Dead Dads Club Corporation | Everything I Leave to You [2009] | Crayola Crayon on Cotton Paper | 79″ x 64″
SPINELLO GALLERY: 155 NE 38 ST, No. 101, Miami, FL – 33137
MAIN GALLERY: Dead Dads Club Corporation | “Final Performance” | Solo Debut
OPENING RECEPTION: Saturday, March 13th, 7-10pm
Spinello Gallery (155 NE 38 St., No. 101, Miami Florida – 33137) is tentative to introduce, with extreme trepidation: Dead Dads Club Corporation in their debut solo exhibition, “Final Performance.” DDCC magically corporealize bullshit cotton candy cone portraits, landscape cross-sections of brown derby cake, and hardcored florals by incantations of Crayola crayons. The inert non-ism works on expansive cotton paper are stepped on wildly by drunken hookers whenever they get the chance. “There is no fuckery with the painting tradition, early modernism, earthworks, or process art, other than to be aware to avoid a practical understanding of which therein.” So they say now.

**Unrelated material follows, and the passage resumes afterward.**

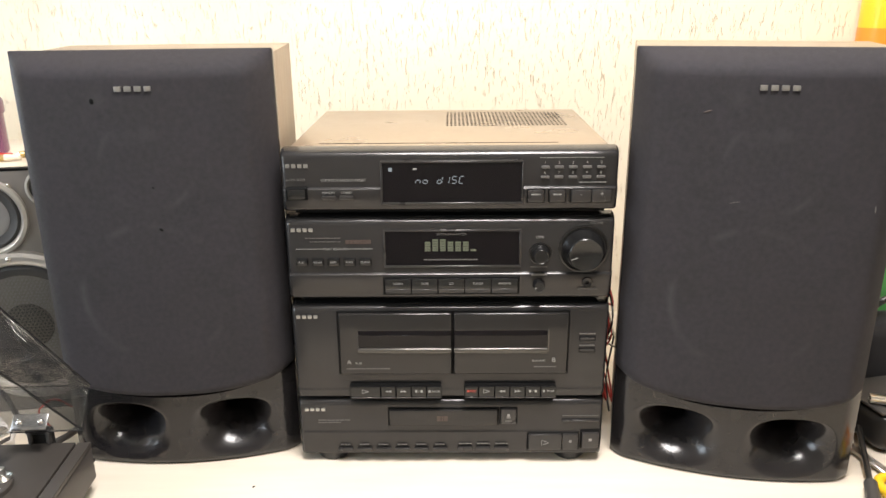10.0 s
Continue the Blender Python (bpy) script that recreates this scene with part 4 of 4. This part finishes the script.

Presidential address: “The intent is to create artistic monopolies over materials, contexts and combinations that will rule out any competition and thereby enhance our price point in that variety of object-making. Catering to the prevailing fondness for unique universality in epic fashion we deliver a calculating approach, giving art what art wants into the tide that has brought so many others to the top(of art’s glass ceiling). We maintain secrecy about our ideas and composites. The product is meant as decorative, presented as object and title. Our methods of writing and conclusions on subject and context are our taste, arrived at by an arbitrary free associative process.
The goal is to take over genre, form, principle and be the most elite provider of XXXL Crayola crayon images of bodies on the frozen earth and suffocating heads around. If we can’t do that, it’s onto the next genre, form, principle and fuck you all. Anything else.”
Opening Reception: Saturday, March 13th, 2010 / Exhibition through April 3rd, 2010.
Zack Balber | NW 7th Avenue (Pusher) [2010] | C-Print | Edition of 5 | 18″ x 26″
SPINELLO GALLERY: 155 NE 38 ST, No. 101, Miami, FL – 33137
PROJECT SPACE: Zack Balber| “My Americans” | Solo Debut
OPENING RECEPTION: Saturday, March 13th, 7-10pm
Spinello Gallery (155 NE 38 St., No. 101, Miami Florida – 33137) is proud to announce the addition of a new project space. The inaugural exhibition we be launched by the much anticipated solo debut show, “My Americans,” by Zack Balber, featuring a suite of photographs inspired by Balber’s obsession with people, colors, and environment as he commuted daily through Little Haiti, Overtown, and Downtown Miami, to avoid traffic and construction.
“Photography is not like painting,” Henri Cartier-Bresson told The Washington Post in 1957. “There is a creative fraction of a second when you are taking a picture. Your eye must see a composition or an expression that life itself offers you, and you must know with intuition when to click the camera. That is the moment the photographer is creative, Oop! The Moment! Once you miss it, it is gone forever.”
Over fifty years later, Balber’s images like those of “The Americans” by Robert Frank, reflect a similar perspective of America yet now embodying the cultural integration that is characteristic of the 21st century. Originally from Pittsburgh Pennsylvania, a monochromatic steel town, Balber was transported out of the gloom and into the glitter. “What are you looking at Cracker?” was his welcome. Like T.S. Eliot in his poem “The Love Song of J. Alfred Prufrock,” they both found themselves seeking to connect to an unfamiliar society, longing for acceptance.
Opening Reception: Saturday, March 13th, 2010 / Exhibition through April 3rd, 2010.
Spinello Gallery prides itself in exhibiting intelligent works of art in every medium by contemporary local Miami emerging artists. Spinello Gallery has become the playground for unorthodox and experimental artists who don’t easily fit into the confines of the traditional gallery space. Spinello Gallery is steadily making headway in the Miami Art Scene and beyond becoming a contender in the Art World.